Doctor Stephen Strange — a rich, white man — comes to Nepal, is disrespectful to the mystical ways of Kamar-Taj, and subsequently masters magic faster than any of the Asian pupils. Sure, Marvel. Sure.
“Doctor Strange” is the latest offering in the Marvel Cinematic Universe. It features Benedict Cumberbatch as Strange, a genius neurosurgeon in the league of Tony Stark when it comes to the ego department. Strange strives to be the best in what he does, saving patients’ lives without any real regard for them. But one night on his way to a speaking engagement, Strange is distracted while looking at medical documents and ends up in a severe car accident that leaves his hands trembling and useless, effectively ending his career.
For many people, reaching such a crossroads effects some sort of change, hopefully for the good. But Strange refuses to accept what western medicine cannot heal. Following a tip, he sets off for eastern lands to Kamar-Taj, where he finds the Ancient One (Tilda Swinton). Under her watchful eye, Strange encounters a mystical world, where parallel universes are without end. Of course, there’s also a villain to be discovered — Kaecilius (Mads Mikkelsen), a former pupil of the Ancient One with a dark purpose.
“Doctor Strange” is an extravaganza of magic, a power that has yet to truly be explored in any of the other twelve Marvel films. Instead of powered suits and super soldiers, we get to see new worlds open up before our eyes as sorcerers battle with golden sigils and buildings bending and twisting around them. The visual effects are some of the best I’ve ever seen and will likely draw comparisons with “Inception” and “The Matrix.”
The action sequences are excellently done and never feel burdened by the special effects. They feel as fresh and energetic as the plot, easily jumping from one moment to another. The hand-to-hand combat feels flat at times, but the magic fights easily smooths everything over.
Cumberbatch owns his role as Strange, bringing a perfect blend of arrogance and awe to the proceedings. He is an everyman character, showing all of the confusion at the strange things he witnesses that any of us would.
It’s unfortunate that this confusion and the subsequent training scenes are cut short in the film. Strange masters his powers so quickly that another character inevitably mentions that he seems destined for this. You don’t say.
Swinton brings her usual uncanniness to the Ancient One, and she cuts with ease between incredible wisdom, sharp humor and the sorrow of the ages.

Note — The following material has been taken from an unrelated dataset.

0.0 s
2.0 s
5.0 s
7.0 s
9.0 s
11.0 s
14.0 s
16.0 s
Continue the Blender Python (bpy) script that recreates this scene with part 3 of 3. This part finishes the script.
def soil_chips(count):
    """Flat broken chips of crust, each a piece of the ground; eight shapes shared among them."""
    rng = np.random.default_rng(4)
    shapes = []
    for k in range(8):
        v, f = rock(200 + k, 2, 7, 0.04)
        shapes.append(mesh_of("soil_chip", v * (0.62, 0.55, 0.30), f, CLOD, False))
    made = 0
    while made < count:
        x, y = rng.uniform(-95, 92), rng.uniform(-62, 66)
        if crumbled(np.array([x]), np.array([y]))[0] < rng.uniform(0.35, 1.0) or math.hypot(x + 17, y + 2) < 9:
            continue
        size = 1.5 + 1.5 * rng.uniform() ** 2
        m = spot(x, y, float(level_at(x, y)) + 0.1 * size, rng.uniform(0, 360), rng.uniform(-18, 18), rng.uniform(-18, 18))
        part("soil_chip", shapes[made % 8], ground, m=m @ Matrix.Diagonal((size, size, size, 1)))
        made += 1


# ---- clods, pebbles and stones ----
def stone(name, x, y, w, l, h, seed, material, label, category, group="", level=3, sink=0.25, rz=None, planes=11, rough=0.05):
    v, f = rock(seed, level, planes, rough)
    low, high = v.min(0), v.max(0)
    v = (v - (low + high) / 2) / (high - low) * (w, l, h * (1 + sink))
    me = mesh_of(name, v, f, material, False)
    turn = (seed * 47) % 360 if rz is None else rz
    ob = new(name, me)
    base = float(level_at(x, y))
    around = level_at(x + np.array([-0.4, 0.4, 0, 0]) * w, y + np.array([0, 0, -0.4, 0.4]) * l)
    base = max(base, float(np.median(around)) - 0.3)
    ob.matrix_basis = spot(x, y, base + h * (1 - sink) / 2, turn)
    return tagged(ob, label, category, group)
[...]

But while Swinton excels, Marvel’s decision to whitewash an originally Asian character mars the film. Both Marvel and Director Scott Derrickson have defended the casting multiple times, but really, in this day and age, such decisions sound increasingly ridiculous.

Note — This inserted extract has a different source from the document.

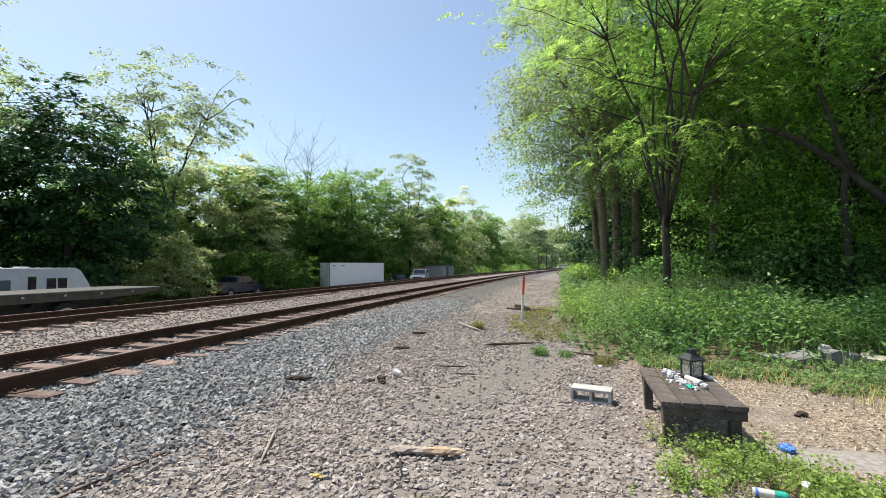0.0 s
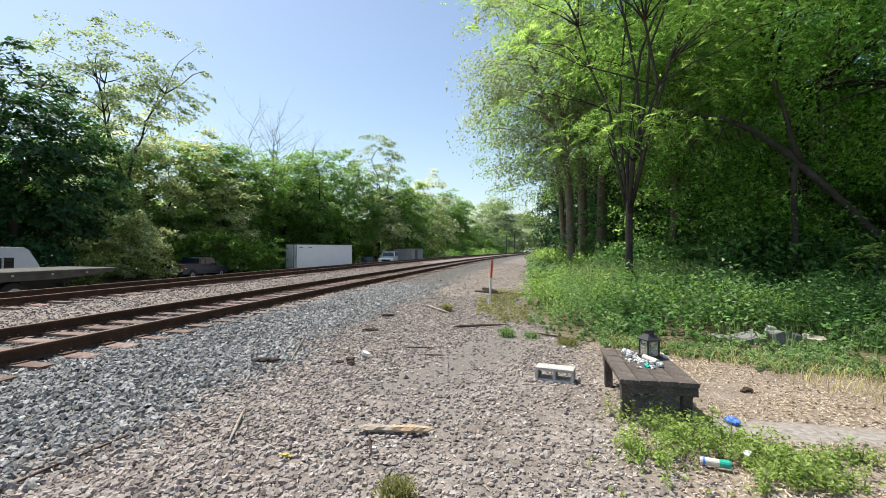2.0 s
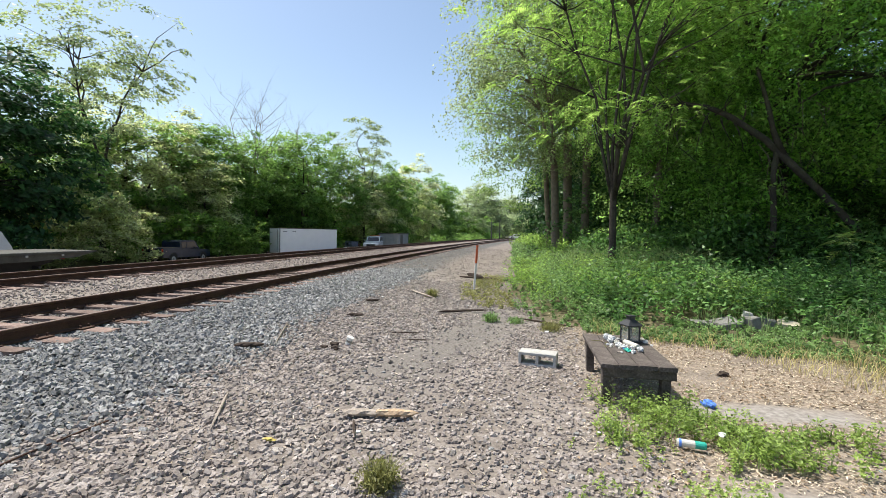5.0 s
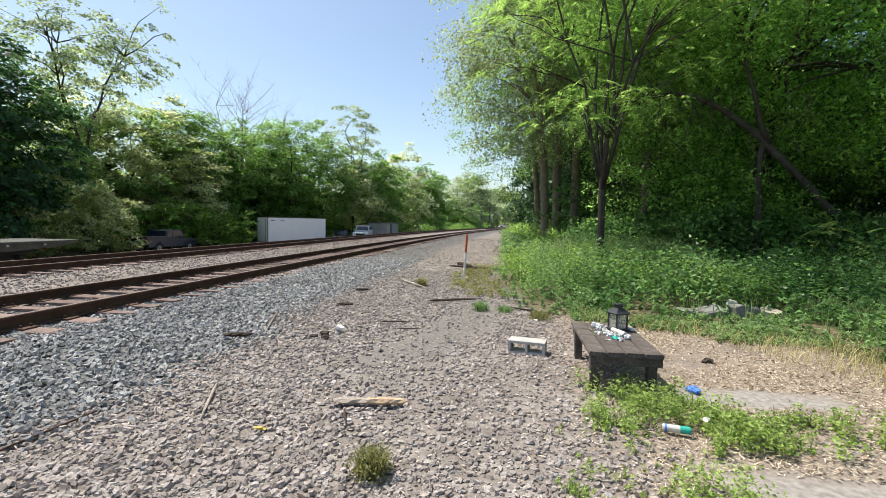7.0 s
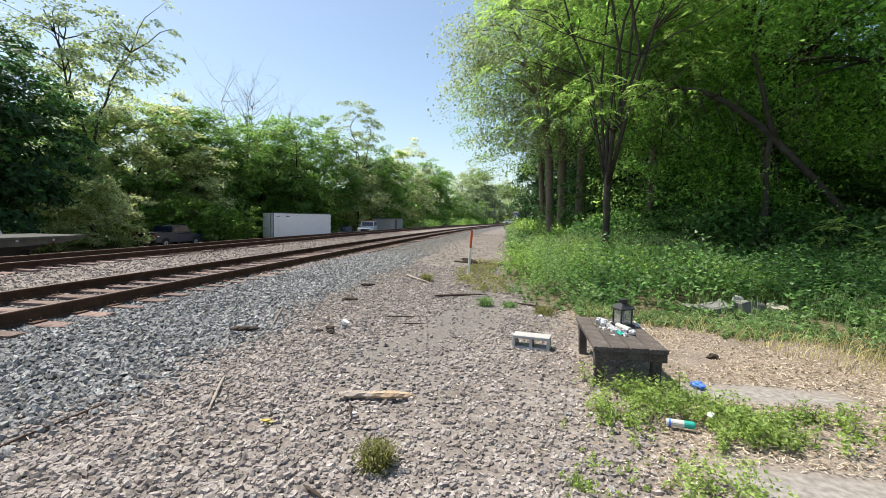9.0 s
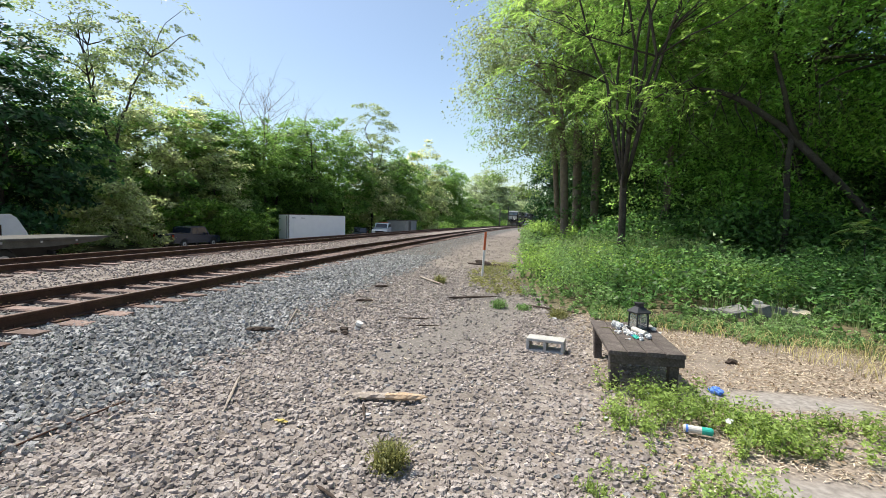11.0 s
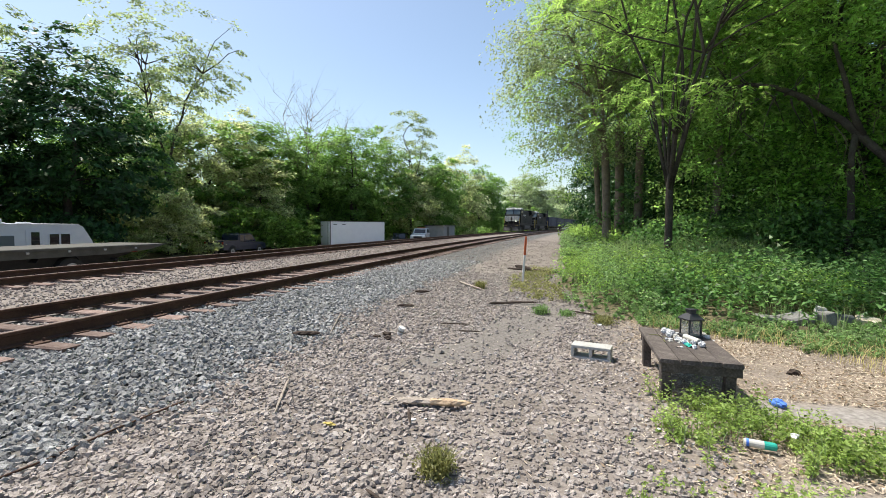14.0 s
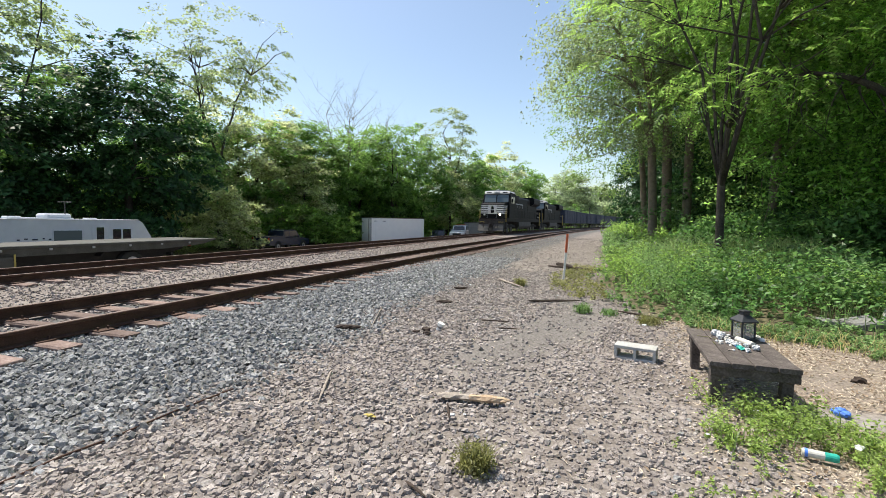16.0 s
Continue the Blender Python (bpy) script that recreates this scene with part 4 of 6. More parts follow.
BLACKMETAL = material("black_painted_metal", ((0.02, 0.021, 0.024), (0.045, 0.047, 0.052)), 12.0, 0.5, bump=0.1, fine=120.0)
WHITE = material("white_plastic", ((0.48, 0.49, 0.5), (0.7, 0.7, 0.7)), 12.0, 0.5, bump=0.1, fine=60.0)
WAX = material("dirty_wax", ((0.42, 0.40, 0.36), (0.62, 0.60, 0.55)), 12.0, 0.5, bump=0.1, fine=60.0)
TEAL = material("teal_wrapper", ((0.02, 0.28, 0.22), (0.04, 0.42, 0.33)), 9.0, 0.4, bump=0.1, fine=60.0)
BLUE = material("blue_plastic", ((0.05, 0.14, 0.55), (0.14, 0.3, 0.78)), 12.0, 0.4, bump=0.2, fine=60.0)
YELLOW = material("yellow_paint", ((0.38, 0.29, 0.07), (0.54, 0.42, 0.13)), 8.0, 0.5, bump=0.1, fine=60.0)
ORANGE = material("faded_orange_paint", ((0.42, 0.085, 0.035), (0.58, 0.13, 0.05)), 12.0, 0.6, bump=0.1, fine=60.0)
STAKEWHITE = material("chalky_white_paint", ((0.62, 0.59, 0.56), (0.78, 0.76, 0.74)), 14.0, 0.7, bump=0.2, fine=60.0)
CLEAR = clear_pane("smoky_clear_pane", (0.45, 0.44, 0.40), 0.3)


def gz(x, y):
    return float(ground_z(x, y))


def crumple(size, seed, flat=1.0, sub=2, rough=0.35):
    """A crumpled lump."""
    r = np.random.RandomState(seed)
    b = bmesh.new()
    bmesh.ops.create_icosphere(b, subdivisions=sub, radius=1)
    for v in b.verts:
        v.co *= 1 + r.uniform(-rough, rough)
    b.verts.index_update()
    sh = Shape()
    sh.add([Vector((v.co.x * size[0], v.co.y * size[1], v.co.z * size[2] * flat)) for v in b.verts], [tuple(v.index for v in f.verts) for f in b.faces])
    b.free()
    return sh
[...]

Additionally, Kaecilius is another poorly developed Marvel villain. Mikkelsen is known for his incredible turn as Dr. Hannibal Lecter in “Hannibal,” and to see his talent only teased at here was frustrating.
In spite of these glaring problems, “Doctor Strange” remains an intriguing entry into the MCU. It is not the best Marvel film nor is it the worst. It easily has some of the best special effects of them all. And Cumberbatch is fantastic.
Now if Marvel could just stop adding to the racism in Hollywood, that would be great.